4. Lining Up the Offers and Making the Decision
Time to choose your partner at the masquerade. Be fast and decisive to drive to a decision:
- Build a comparison grid. Lay out valuation, cheque size, option pool ask, investor % ownership, liquidation pref, board seats, and any secondary. 
- Run the numbers. Model out pro-forma dilution and exit scenarios (e.g., 3×, 10× outcomes) for each offer. Know the real economic implications. 
- Score the partner. Check references, assess domain fit, and evaluate follow-on strength. Weight “fit” as heavily as economics. 
- Set your red lines. Know your non-negotiables and what you can flex on. A slightly lower valuation with the right partner can be worth it. 

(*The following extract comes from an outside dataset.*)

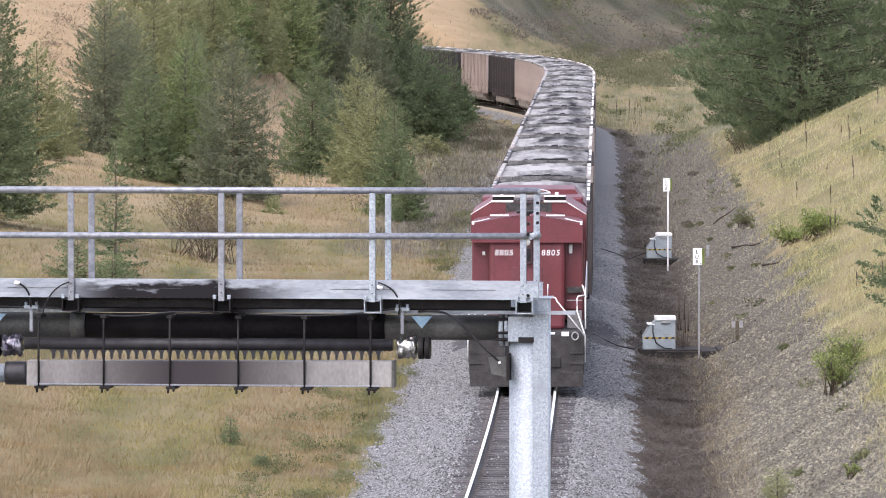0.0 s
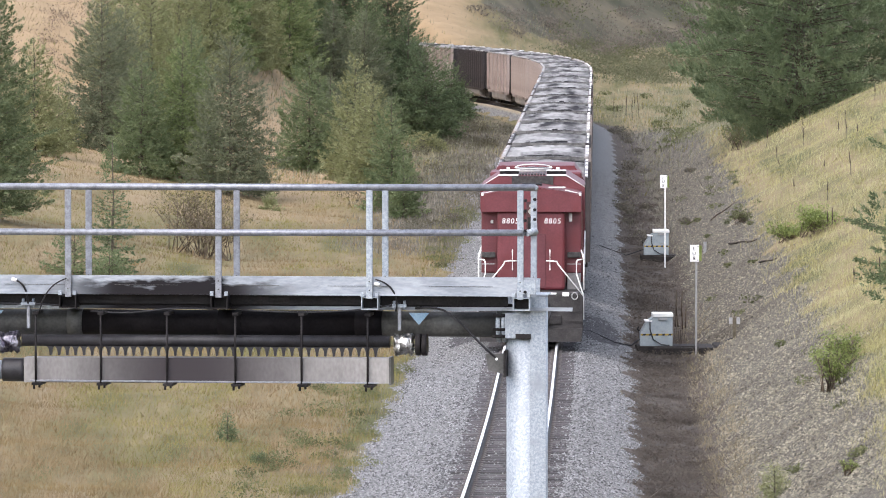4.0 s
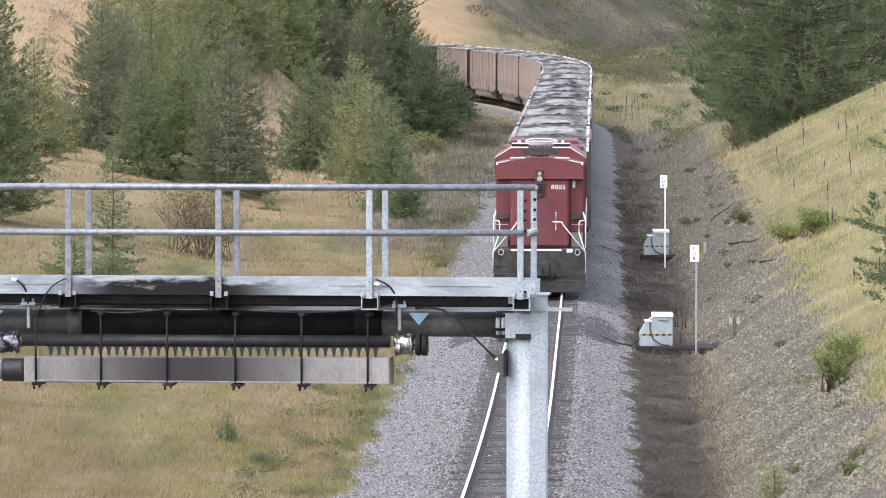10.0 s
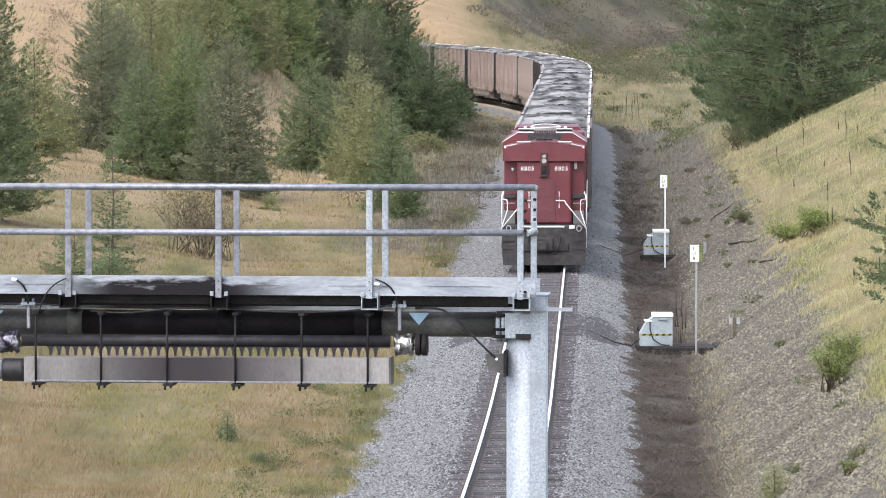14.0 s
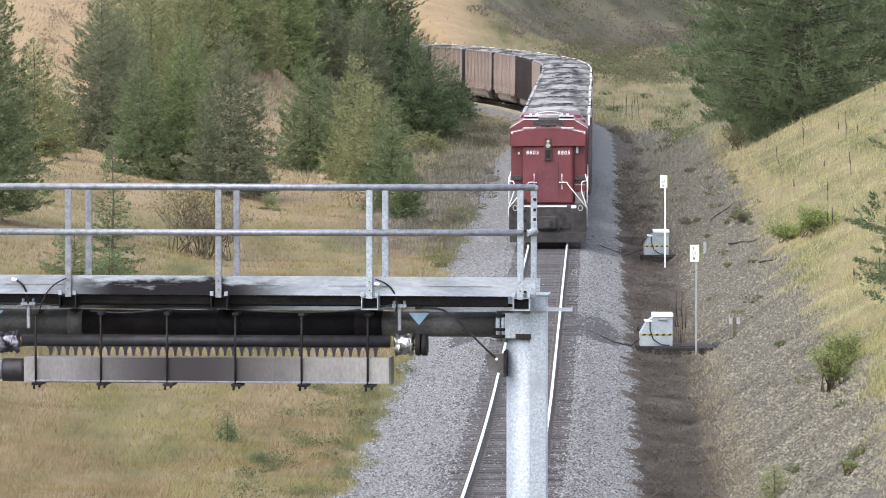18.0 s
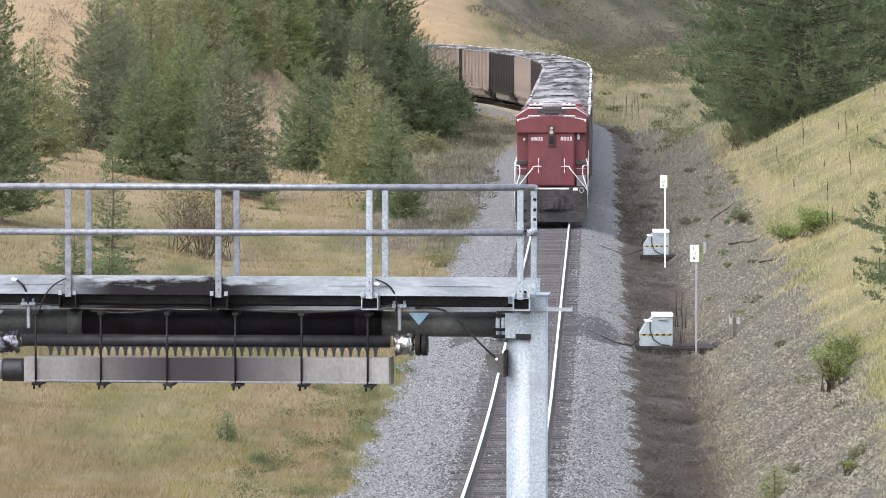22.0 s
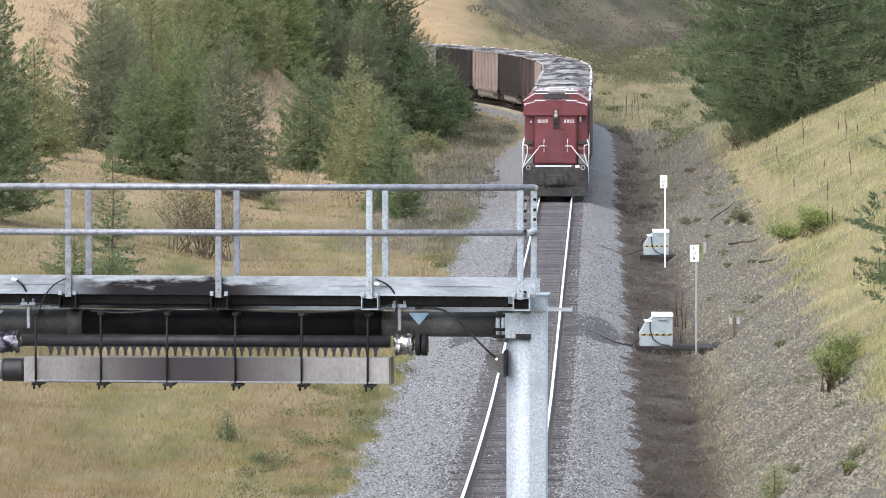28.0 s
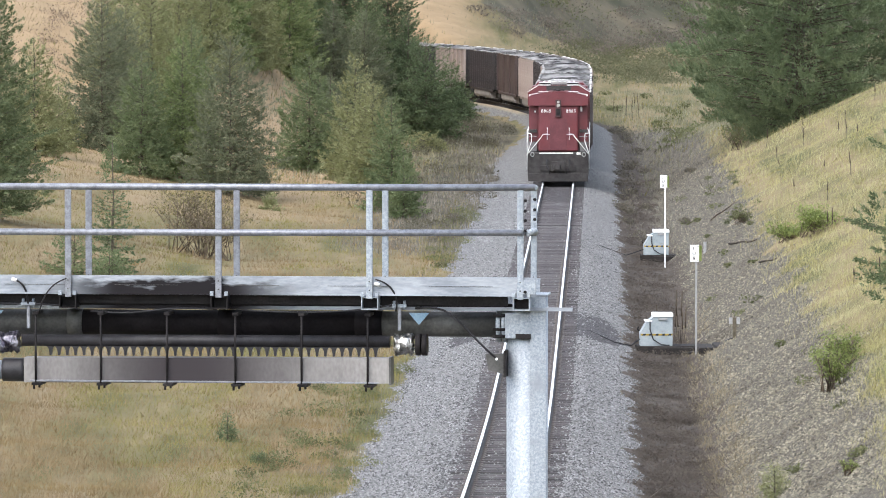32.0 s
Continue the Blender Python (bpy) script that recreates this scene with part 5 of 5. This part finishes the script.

- Pick fast. Choose within 7–10 days. Notify your lead, sign, and close the loop with others respectfully. Keep momentum on your side. 
This is the payoff for months (or years) of work. Make the choice that sets you up to win the next phase. And, make sure you let down the others in a clear way. There is always the possibility you will want to involve them in future rounds.
Tip: Don’t be spellbound by headline valuation. Prioritize alignment, board chemistry, and follow-on support to ward off bad energy.
5. Get the Money and Finalize the Admin
Now that you have the term sheets signed or at least term sheets ready, you want to move fast. Get the documents signed and the money into your account. Key steps:
- Sign docs. Move fast and no slow-roll signing. Momentum matters. 
- Send wire details. Confirm wiring instructions and follow up promptly. 
- Update the cap table. Lock the new terms into your system, not a spreadsheet. 
- Get the 409A. Refresh your 409A to align with new valuation and prep for future hires. 
The paperwork may feel tedious, but it’s what officially starts the next chapter.
Tip: Close fast before the clock strikes midnight. You don’t want your deal turning into a pumpkin.
In Conclusion
Some deals give you power; others test your patience. Know your leverage, sweat the essentials, and leave the rest behind. Negotiate the few things that truly count so the cap table stays light and doesn’t turn into a graveyard.